| Set problem |
The lines from the top of the material below through the line containing "scene = bpy.context.scene" are to be printed exactly, with pictures omitted.

| Data provided |
**********

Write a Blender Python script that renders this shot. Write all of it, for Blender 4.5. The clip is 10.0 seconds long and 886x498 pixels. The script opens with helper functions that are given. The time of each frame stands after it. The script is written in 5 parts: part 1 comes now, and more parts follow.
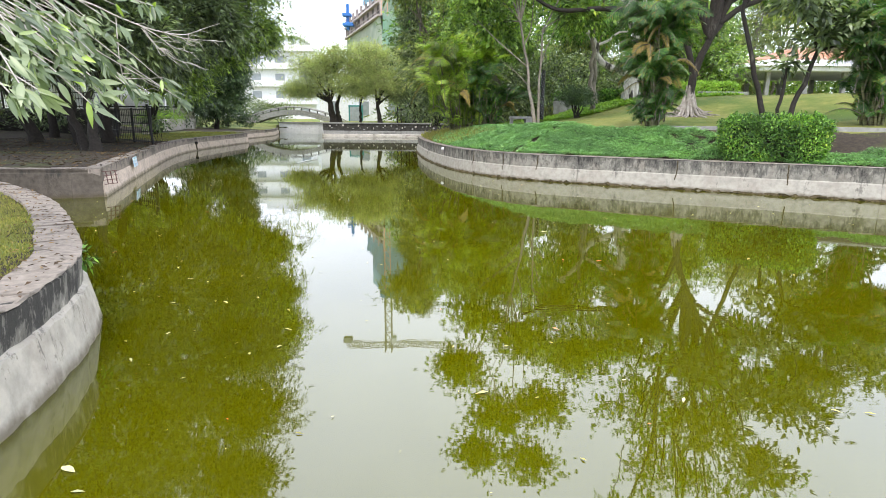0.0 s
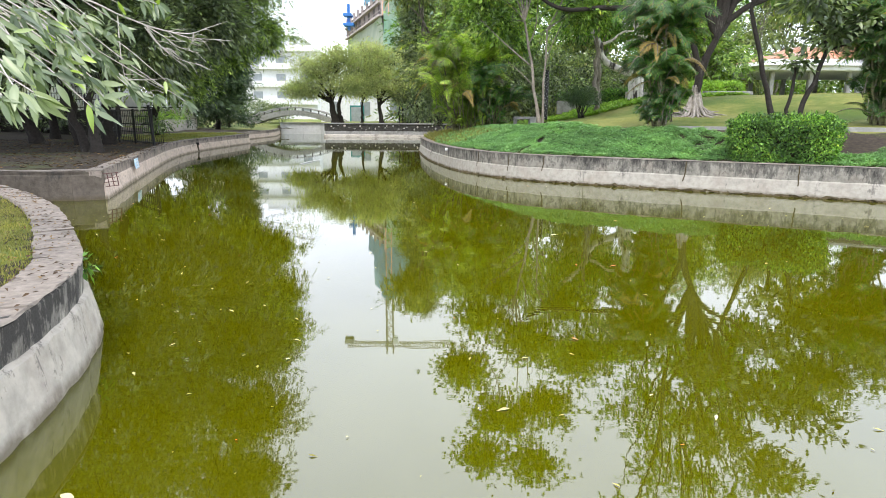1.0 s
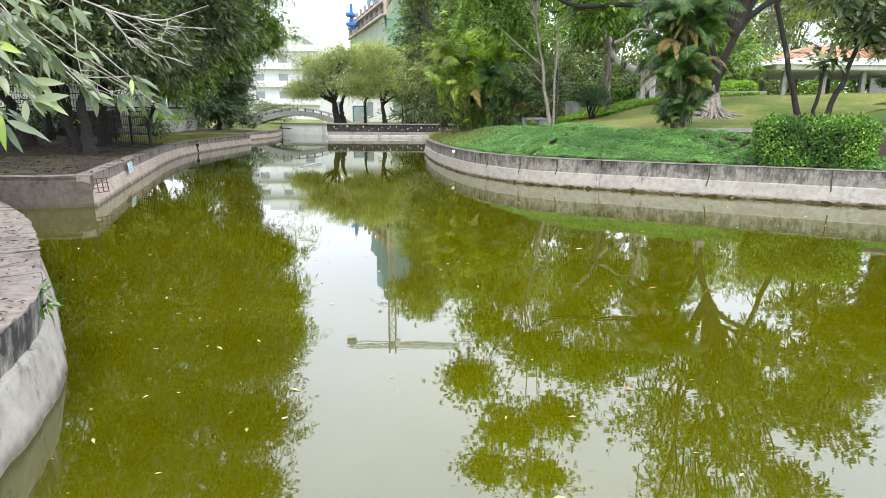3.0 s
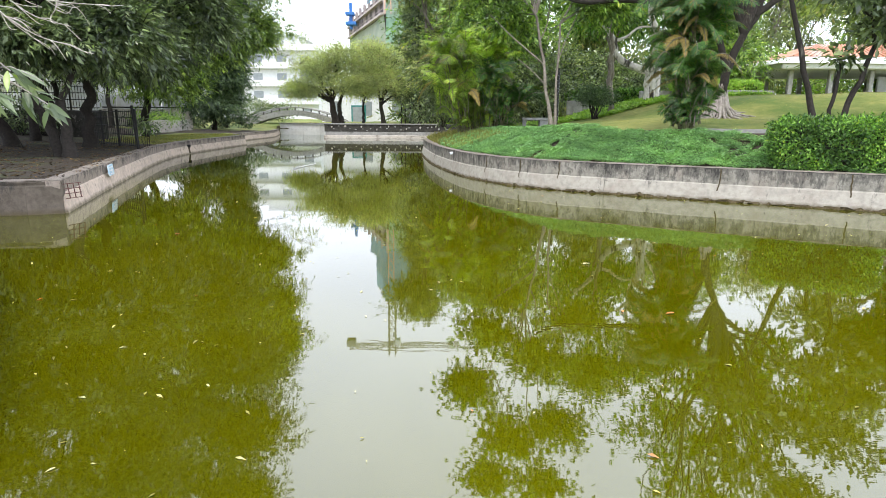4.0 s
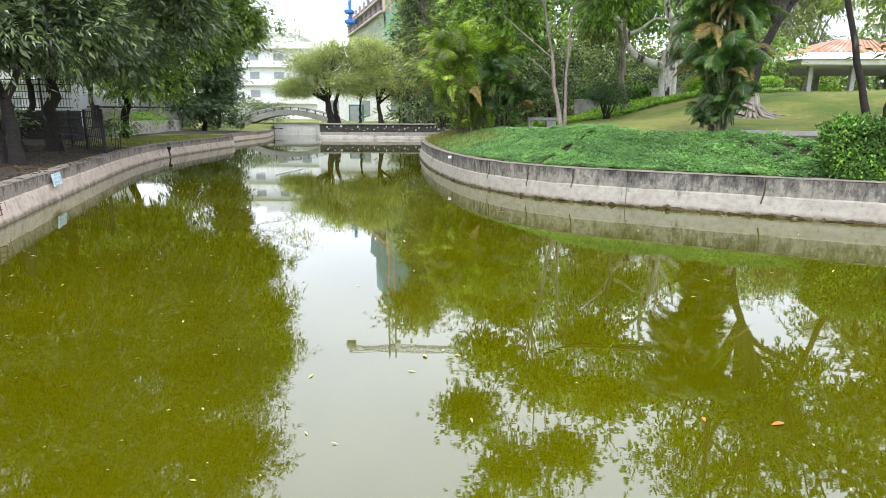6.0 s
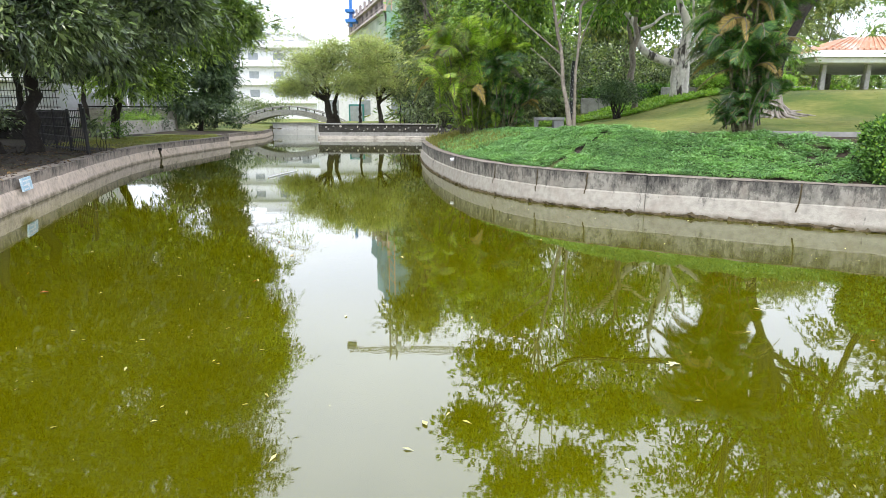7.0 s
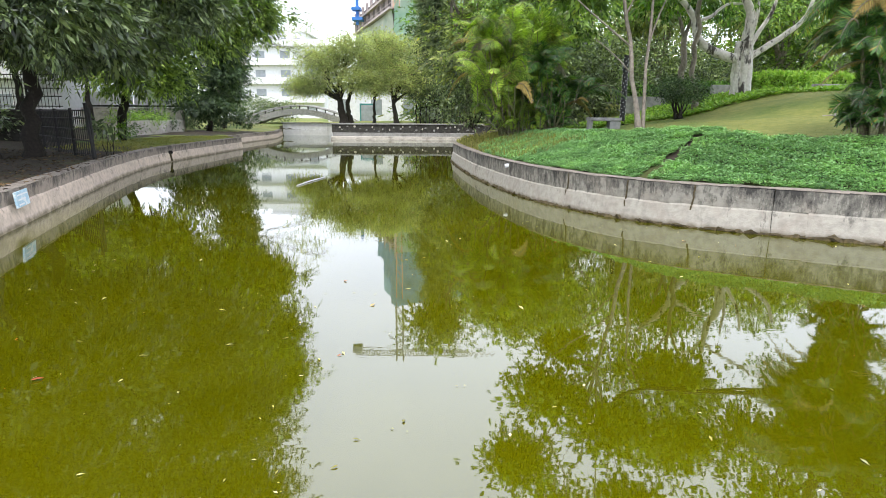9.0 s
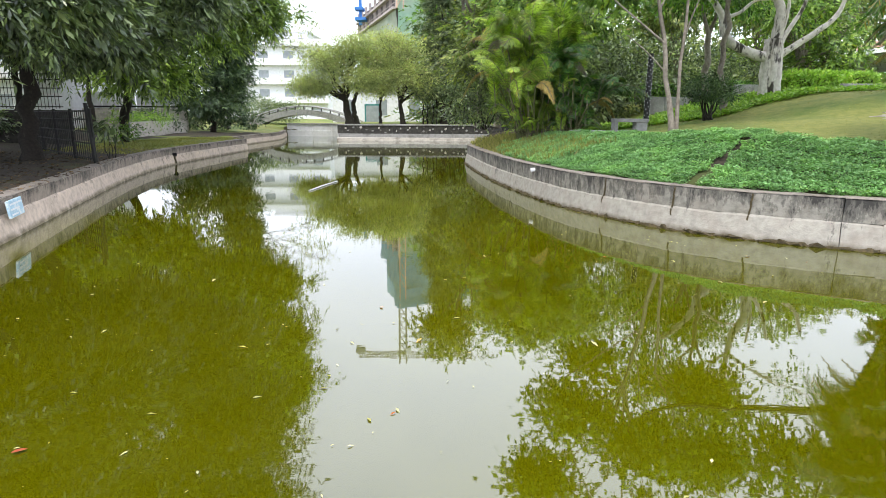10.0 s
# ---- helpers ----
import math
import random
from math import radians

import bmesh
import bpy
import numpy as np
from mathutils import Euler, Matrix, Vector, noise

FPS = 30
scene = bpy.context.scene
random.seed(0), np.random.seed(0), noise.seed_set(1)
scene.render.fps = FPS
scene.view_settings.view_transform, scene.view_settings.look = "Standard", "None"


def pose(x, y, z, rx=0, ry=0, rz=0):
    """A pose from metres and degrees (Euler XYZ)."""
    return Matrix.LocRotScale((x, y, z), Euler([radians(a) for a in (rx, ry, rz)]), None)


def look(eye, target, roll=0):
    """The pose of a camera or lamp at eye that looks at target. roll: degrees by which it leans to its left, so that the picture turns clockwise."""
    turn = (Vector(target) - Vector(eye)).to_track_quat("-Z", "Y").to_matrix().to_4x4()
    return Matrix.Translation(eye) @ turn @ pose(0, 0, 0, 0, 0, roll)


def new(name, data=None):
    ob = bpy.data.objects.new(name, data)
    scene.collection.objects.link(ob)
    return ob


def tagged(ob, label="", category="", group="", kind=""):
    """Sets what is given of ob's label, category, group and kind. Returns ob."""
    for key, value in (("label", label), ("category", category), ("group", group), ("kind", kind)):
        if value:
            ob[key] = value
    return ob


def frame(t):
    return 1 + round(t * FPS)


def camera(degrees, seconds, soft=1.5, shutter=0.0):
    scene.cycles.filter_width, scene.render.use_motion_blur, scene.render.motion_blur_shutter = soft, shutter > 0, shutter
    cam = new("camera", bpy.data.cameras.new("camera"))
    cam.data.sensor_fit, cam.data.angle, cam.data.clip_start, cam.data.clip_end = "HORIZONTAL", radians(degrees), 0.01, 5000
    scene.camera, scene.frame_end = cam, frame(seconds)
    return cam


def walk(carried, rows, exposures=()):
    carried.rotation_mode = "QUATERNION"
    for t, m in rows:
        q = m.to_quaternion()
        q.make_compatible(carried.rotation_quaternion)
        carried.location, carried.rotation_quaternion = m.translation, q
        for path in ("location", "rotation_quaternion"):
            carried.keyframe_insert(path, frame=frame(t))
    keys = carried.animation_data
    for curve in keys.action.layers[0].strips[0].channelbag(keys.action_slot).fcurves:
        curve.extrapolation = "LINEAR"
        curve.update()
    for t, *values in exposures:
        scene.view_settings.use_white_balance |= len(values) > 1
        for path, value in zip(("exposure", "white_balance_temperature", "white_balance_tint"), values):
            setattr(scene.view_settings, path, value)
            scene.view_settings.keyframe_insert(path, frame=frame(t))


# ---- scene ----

**********

| Complete output |
Write a Blender Python script that renders this shot. Write all of it, for Blender 4.5. The clip is 10.0 seconds long and 886x498 pixels. The script opens with helper functions that are given. The time of each frame stands after it. The script is written in 5 parts: part 1 comes now, and more parts follow.
0.0 s
1.0 s
3.0 s
4.0 s
6.0 s
7.0 s
9.0 s
10.0 s
# ---- helpers ----
import math
import random
from math import radians

import bmesh
import bpy
import numpy as np
from mathutils import Euler, Matrix, Vector, noise

FPS = 30
scene = bpy.context.scene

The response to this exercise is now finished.